Would you restate, exactly as they appear, the lines from the one containing "Continue the Blender" through the end of the data below?

%%

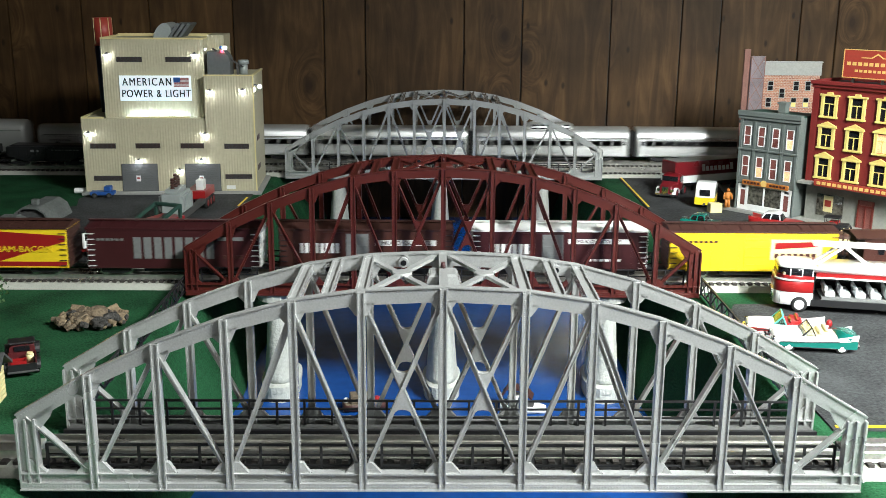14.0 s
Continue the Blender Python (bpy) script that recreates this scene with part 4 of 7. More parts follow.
def coach(label, L=0.371, kind="coach"):
    c = thing("passenger_car", label, "passenger car", "cars of the passenger train")
    W, zb, zt = 0.0305, 0.0150, 0.0840
    paint = TRAIN if kind != "baggage" else STREAM
    bm = bmesh.new()
    if kind == "tail":
        rings = []
        for i in range(24):
            f = i / 23
            x = -L / 2 + L * f
            u = max(0.0, 1 - f / 0.16)
            k = math.sqrt(max(0, 1 - u ** 2.2)) * 0.93 + 0.07 if u else 1.0
            rings.append([(x, y * k, zb + (z - zb) * (1 - 0.22 * u ** 2.5)) for y, z in section(W, zb, zt, 14, 0.62)])
        loft(bm, rings)
    else:
        loft(bm, [[(x, y * k, z) for y, z in section(W, zb, zt - (1 - k) * 0.03, 14, 0.62)] for x, k in ((-L / 2, 0.96), (-L / 2 + 0.003, 1.0), (L / 2 - 0.003, 1.0), (L / 2, 0.96))])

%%

[Output of the exercise]
Continue the Blender Python (bpy) script that recreates this scene with part 4 of 7. More parts follow.
def coach(label, L=0.371, kind="coach"):
    c = thing("passenger_car", label, "passenger car", "cars of the passenger train")
    W, zb, zt = 0.0305, 0.0150, 0.0840
    paint = TRAIN if kind != "baggage" else STREAM
    bm = bmesh.new()
    if kind == "tail":
        rings = []
        for i in range(24):
            f = i / 23
            x = -L / 2 + L * f
            u = max(0.0, 1 - f / 0.16)
            k = math.sqrt(max(0, 1 - u ** 2.2)) * 0.93 + 0.07 if u else 1.0
            rings.append([(x, y * k, zb + (z - zb) * (1 - 0.22 * u ** 2.5)) for y, z in section(W, zb, zt, 14, 0.62)])
        loft(bm, rings)
    else:
        loft(bm, [[(x, y * k, z) for y, z in section(W, zb, zt - (1 - k) * 0.03, 14, 0.62)] for x, k in ((-L / 2, 0.96), (-L / 2 + 0.003, 1.0), (L / 2 - 0.003, 1.0), (L / 2, 0.96))])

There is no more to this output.